Em segundo lugar, porque existe uma diferença significativa entre um documento particular
servir para fundar a instauração de um procedimento com aquela natureza – em que, como vimos, a
formação do título que há-de permitir a entrega do locado ocorre apenas depois do exercício do
contraditório e pressupõe ou a ausência de oposição ou a realização de uma audiência de julgamento e
a prolação de uma sentença judicial – e o mesmo documento particular servir para permitir de
imediato o acesso a uma acção executiva sem que haja um acertamento prévio da obrigação que é
aquilo que justifica e caracteriza o título executivo.
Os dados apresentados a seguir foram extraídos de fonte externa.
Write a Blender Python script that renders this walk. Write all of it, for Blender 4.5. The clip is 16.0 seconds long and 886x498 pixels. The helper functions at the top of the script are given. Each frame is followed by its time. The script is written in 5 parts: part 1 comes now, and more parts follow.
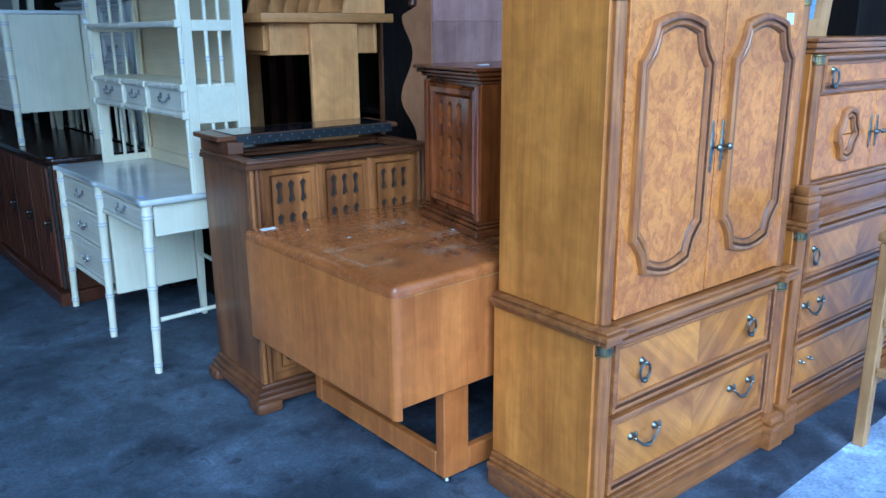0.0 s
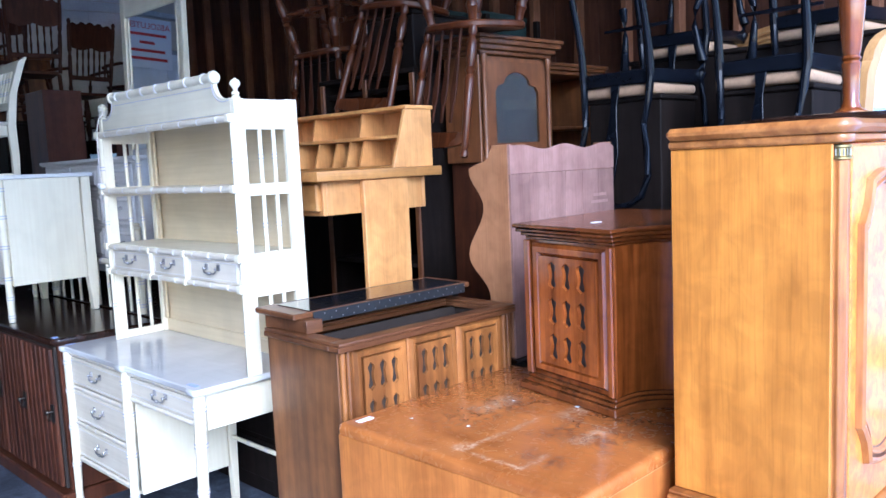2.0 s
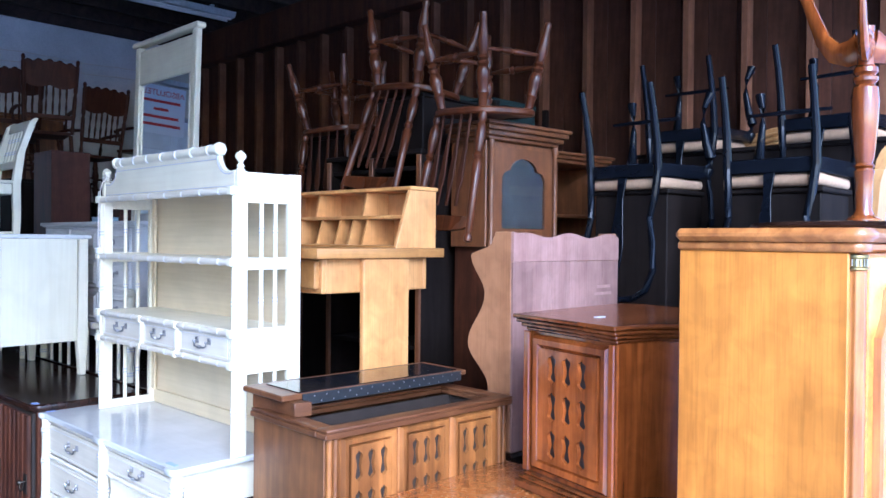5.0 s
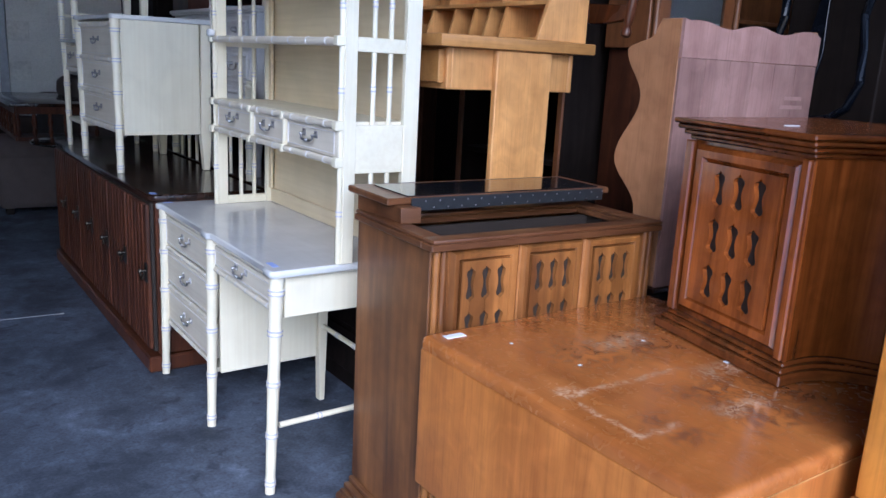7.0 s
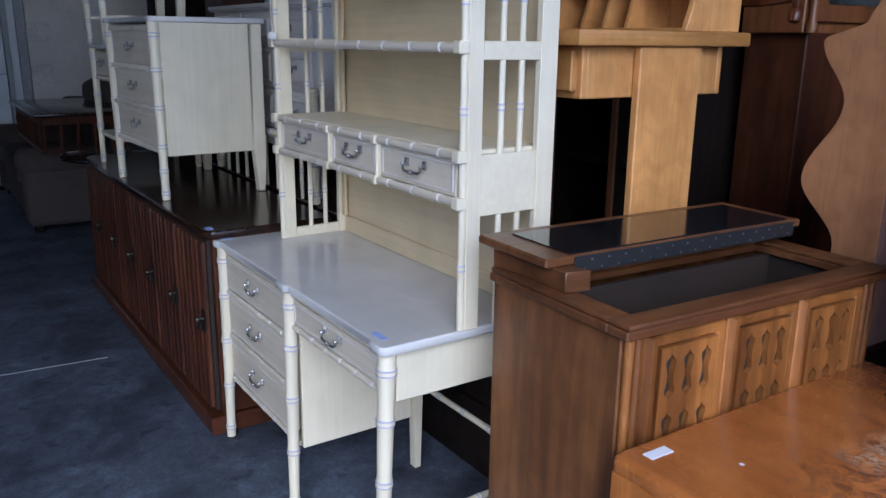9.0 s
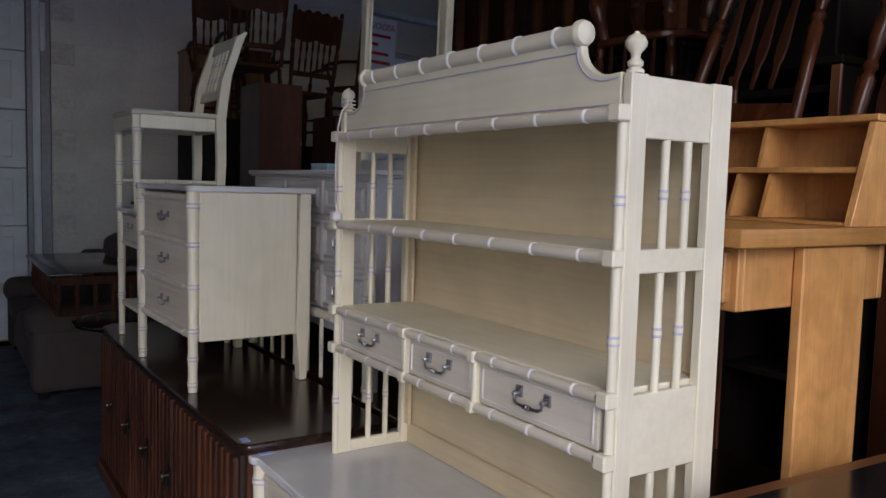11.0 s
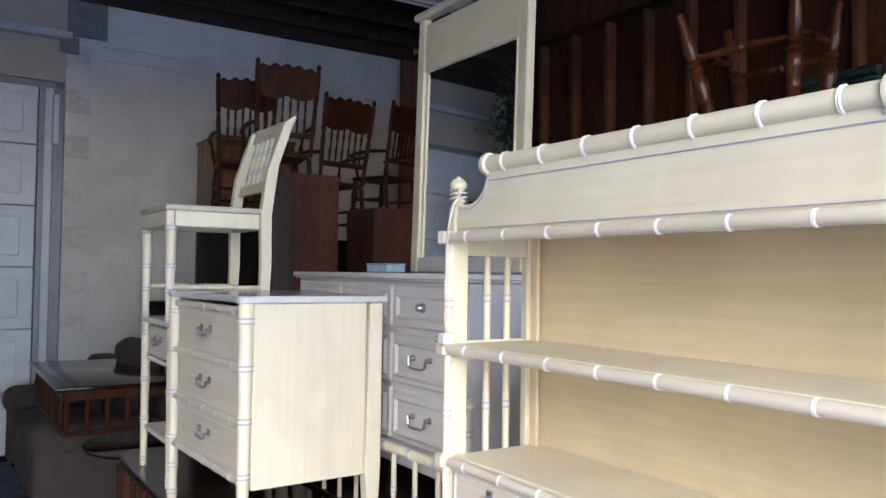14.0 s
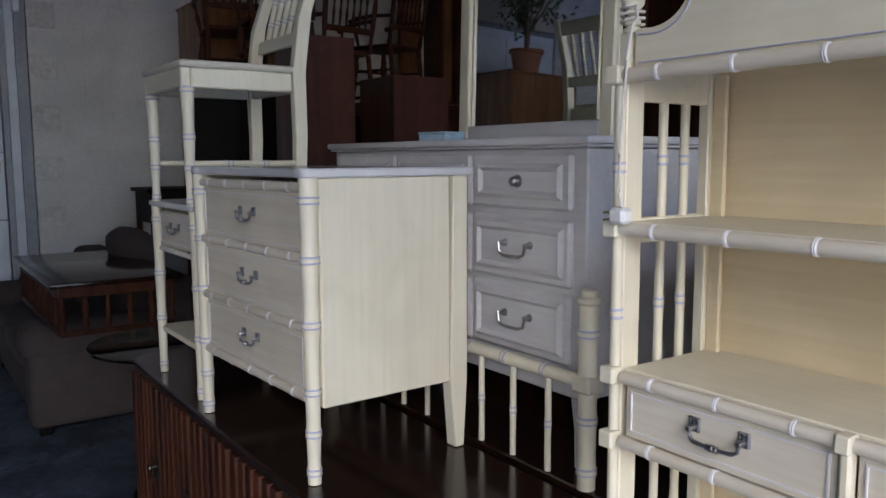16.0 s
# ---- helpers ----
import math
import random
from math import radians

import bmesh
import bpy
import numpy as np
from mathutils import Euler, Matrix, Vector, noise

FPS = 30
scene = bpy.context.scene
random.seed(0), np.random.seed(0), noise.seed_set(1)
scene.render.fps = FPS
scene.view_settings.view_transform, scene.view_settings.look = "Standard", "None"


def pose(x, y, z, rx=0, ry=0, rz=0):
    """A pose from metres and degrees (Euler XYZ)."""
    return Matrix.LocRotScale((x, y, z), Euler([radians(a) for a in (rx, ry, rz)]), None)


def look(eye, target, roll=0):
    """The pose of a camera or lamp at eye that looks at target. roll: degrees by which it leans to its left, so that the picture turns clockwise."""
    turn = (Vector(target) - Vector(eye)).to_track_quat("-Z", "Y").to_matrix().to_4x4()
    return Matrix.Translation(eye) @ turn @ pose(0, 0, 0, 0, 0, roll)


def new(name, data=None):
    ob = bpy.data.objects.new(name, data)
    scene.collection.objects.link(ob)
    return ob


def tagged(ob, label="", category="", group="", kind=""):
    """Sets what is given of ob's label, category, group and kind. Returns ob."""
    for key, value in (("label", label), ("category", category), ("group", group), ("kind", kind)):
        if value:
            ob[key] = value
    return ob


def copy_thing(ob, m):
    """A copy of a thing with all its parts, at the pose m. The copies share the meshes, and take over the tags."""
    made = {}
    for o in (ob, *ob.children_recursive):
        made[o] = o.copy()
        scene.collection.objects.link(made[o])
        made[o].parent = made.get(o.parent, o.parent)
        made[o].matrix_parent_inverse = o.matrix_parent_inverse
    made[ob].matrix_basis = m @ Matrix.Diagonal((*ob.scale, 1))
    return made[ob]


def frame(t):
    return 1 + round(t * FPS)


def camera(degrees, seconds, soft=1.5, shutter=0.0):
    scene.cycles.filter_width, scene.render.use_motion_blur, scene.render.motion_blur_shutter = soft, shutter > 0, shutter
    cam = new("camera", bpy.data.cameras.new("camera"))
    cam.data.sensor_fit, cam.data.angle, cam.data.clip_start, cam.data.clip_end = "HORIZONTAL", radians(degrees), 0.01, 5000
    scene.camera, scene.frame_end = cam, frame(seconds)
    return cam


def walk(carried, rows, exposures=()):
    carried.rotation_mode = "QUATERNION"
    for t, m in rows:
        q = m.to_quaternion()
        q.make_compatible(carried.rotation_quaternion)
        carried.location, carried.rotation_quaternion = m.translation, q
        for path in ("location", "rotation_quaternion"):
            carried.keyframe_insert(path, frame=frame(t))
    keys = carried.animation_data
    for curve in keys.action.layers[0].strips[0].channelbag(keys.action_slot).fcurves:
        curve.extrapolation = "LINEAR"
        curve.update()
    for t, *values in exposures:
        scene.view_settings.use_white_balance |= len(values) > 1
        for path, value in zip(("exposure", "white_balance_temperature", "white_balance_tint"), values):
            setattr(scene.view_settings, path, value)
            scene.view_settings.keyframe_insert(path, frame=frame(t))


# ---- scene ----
cam = camera(58.6, 16.0)
PATH = [
    (0, (0.116, -0.187, 1.419), (1.368, 1.28, 0.89), -0.4),
    (0.5, (0.053, -0.028, 1.439), (1.31, 1.457, 0.975), -0.4),
    (1, (0.03, 0.157, 1.451), (1.343, 1.617, 1.073), -1.0),
    (1.5, (-0.038, 0.338, 1.49), (1.313, 1.784, 1.201), -1.0),
    (2, (-0.09, 0.483, 1.526), (1.337, 1.868, 1.306), -2.6),
    (2.5, (-0.116, 0.522, 1.56), (1.359, 1.87, 1.46), -0.1),
    (3, (-0.131, 0.522, 1.578), (1.359, 1.856, 1.589), 0.6),
    (3.2, (-0.137, 0.521, 1.584), (1.354, 1.853, 1.623), 0.6),
    (5.3, (-0.032, 0.534, 1.53), (1.383, 1.946, 1.467), 0.2),
    (5.5, (-0.026, 0.548, 1.516), (1.376, 1.969, 1.386), 0.2),
    (6, (0.046, 0.665, 1.47), (1.39, 2.119, 1.182), 1.0),
    (6.5, (0.156, 0.762, 1.435), (1.406, 2.265, 1.014), 1.3),
    (7, (0.295, 0.814, 1.414), (1.429, 2.396, 0.954), 3.0),
    (7.5, (0.359, 0.926, 1.396), (1.39, 2.556, 0.866), 2.7),
    (8, (0.337, 1.118, 1.416), (1.366, 2.745, 0.876), 0.9),
    (8.2, (0.339, 1.18, 1.428), (1.371, 2.8, 0.87), 0.2),
    (10.3, (0.428, 1.879, 1.55), (1.608, 3.472, 1.287), 1.1),
    (10.5, (0.436, 1.907, 1.559), (1.598, 3.521, 1.349), 1.4),
    (11, (0.435, 2.013, 1.58), (1.528, 3.681, 1.421), 1.6),
    (11.5, (0.392, 2.174, 1.602), (1.498, 3.837, 1.507), 0.1),
    (12, (0.356, 2.248, 1.602), (1.383, 3.964, 1.558), 1.4),
    (12.5, (0.343, 2.275, 1.618), (1.363, 3.995, 1.638), 2.0),
    (13, (0.362, 2.336, 1.63), (1.417, 4.035, 1.676), 1.5),
    (13.5, (0.419, 2.479, 1.637), (1.482, 4.172, 1.708), 0.6),
    (14, (0.445, 2.614, 1.632), (1.538, 4.288, 1.694), 0.8),
    (14.5, (0.407, 2.811, 1.621), (1.543, 4.458, 1.629), 0.0),
    (15, (0.395, 2.986, 1.593), (1.61, 4.569, 1.467), -0.7),
    (15.5, (0.44, 3.12, 1.588), (1.638, 4.708, 1.387), -1.5),
    (16, (0.439, 3.21, 1.58), (1.583, 4.834, 1.351), -0.2),
]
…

Na primeira situação, os documentos servem apenas para fundar o acesso ao
procedimento porque se pretendeu que o requerimento electrónico esteja baseado em documentos que
revelem os factos alegados. Por isso basta que o requerido deduza oposição para que
independentemente dos documentos tenha de haver uma decisão judicial que confirme o direito
reclamado pelo requerente. Já na segunda situação, os documentos possuem determinadas
características de acertamento da obrigação a cargo do devedor que se permite que de imediato o
credor desencadeie os mecanismos para a realização coerciva do seu direito. Por isso, cabe ao
executado deduzir oposição e demonstrar os pressupostos dos fundamentos da oposição deduzida para
afastar o valor dos documentos. É essa absoluta diferença de situações que impede, a nosso ver, o
argumento por maioria de razão”.
De modo que, em resumo, concordando inteiramente com esta posição, podemos reiterar a
conclusão já adiantada, no sentido de que, atualmente, não há base legal para considerar que, em caso
de resolução do contrato de arrendamento por falta de pagamento de rendas, por comunicação do
senhorio, essa comunicação, acompanhada daquele contrato, constituam título executivo bastante para
compelir à restituição do locado, no âmbito da execução para entrega de coisa certa."